I think some of the Ancient Greek statues of gods and men, usually from older periods, were intended as “3D diagrams” and mental models of what to aim at in terms of body shape and posture. They were teaching tools encoded with anatomical principles and geometrical rules waiting to be decoded like the great pyramids of Egypt. This might be why they often have structures that normal humans do not - and I am not talking about large muscles, almost a separate issue, and in some cases might even be later degeneration from the ideal forms. There are positions of bones relative to one another that you do not see in modern people, and probably the Greeks were also not born like this and had to consciously train it, and from a young age. In the days of expensive writing materials what would be the most durable and useful ‘diagrams’? Sculptures of bronze and marble. And of course they were made to be aesthetically pleasing and powerful and to invigorate the viewer, and inspire him to emulate what he sees in the ‘diagram,’ in this Apollonion dream world. It did not matter if you were not exactly the same as the god, hero, or perfect athlete – how could you be – the point is it was the Greek Ideal.
So an advantage we moderns have is some of our technologies. We have video and photographs and various tools for measuring and comparing images - images which are reflections in mirrorworld of the Ideal we are aiming at. We also will never reach the ideal – walk towards the horizon and tell me when you get there. I like to bring together these two worlds, Ancient and Modern, during the 1 to 1 posture lessons. I give you images of Greek sculptures with diagrams and rules extracted from them, to offer you a new model of posture, and a new ideal form to aim at, to become. And you will be making videos of yourself from the start, learning how to see, viewing posture as a visual problem for the first time. I show you how to set up these little “controlled experiments” and then you use video to measure and control the results.

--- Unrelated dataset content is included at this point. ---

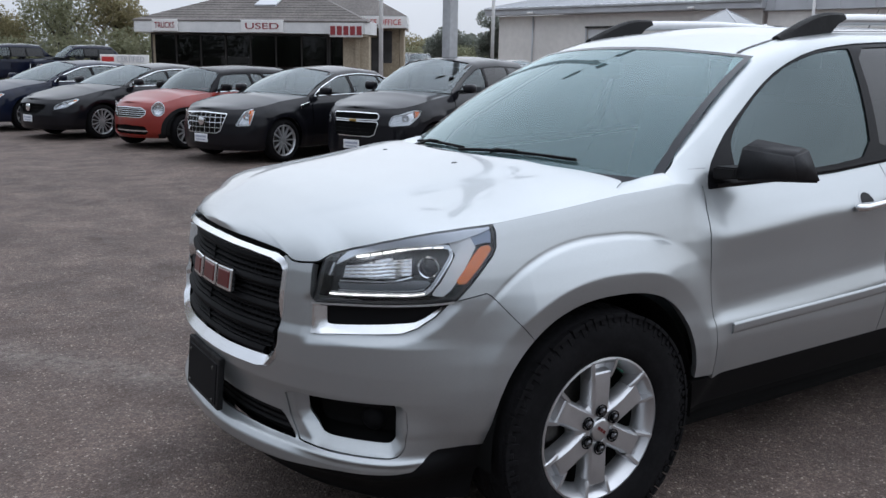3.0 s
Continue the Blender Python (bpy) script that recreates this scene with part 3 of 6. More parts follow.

What if I am wrong and this is not what the Greeks used these statues for? No matter, it works, and the same method can be used with whatever model of posture you prefer or want to use in your own experiment. Use your illusion. At the moment your posture is at the mercy of another, less useful set of illusions – the fleeting, changing, world of physical sensations and feelings, most movements happening out of awareness, fuzzy flashes of where body parts are ,and if they feel good or bad at the snapshot in time. Sensations might be the spice of life but they are not the tool to transform and re-form your body structure – you can’t feel a whole system of relations between body parts, all at the same time, you must see and understand the whole structure.
This is the Apollonion drive to form and beauty and proportion and harmony. Nietzsche focusses on Apollo as god of the plastic arts, of dream and sculpture. With Dionysus being the god of the art of music, rhythm and dance. But Apollo Phoebus was also a god of music, playing the cosmic lyre, ordering, harmonising and calming the noise and chaos of life. For most people there is only noise and chaos in their sensations of posture – the feelings and twitches and fidgeting of a body that is out of harmony and won’t listen to you. You are aware of posture when it suffers, but not when it is joyful. So you need images, form, beauty to bring your posture to a unity, to make one out of the many, and to synchronise all the movements that create your posture into a a harmonious whole, with the right tuning for each muscle and “plucking” the elastic fascia which connects your entire body from head to toe, and creates a spring loaded structure - once you know the ideal form to aim towards.
So the core technique I teach for consciously controlling your posture is Apollonion. You first need to see what it is you are really doing, and not just feeling. Then you need to see clearly what you would like to be doing, and finally you need to see if you are really doing what you decided and are on the right path. Look up and move towards the light. You might never reach it, but it is better than facing the other way.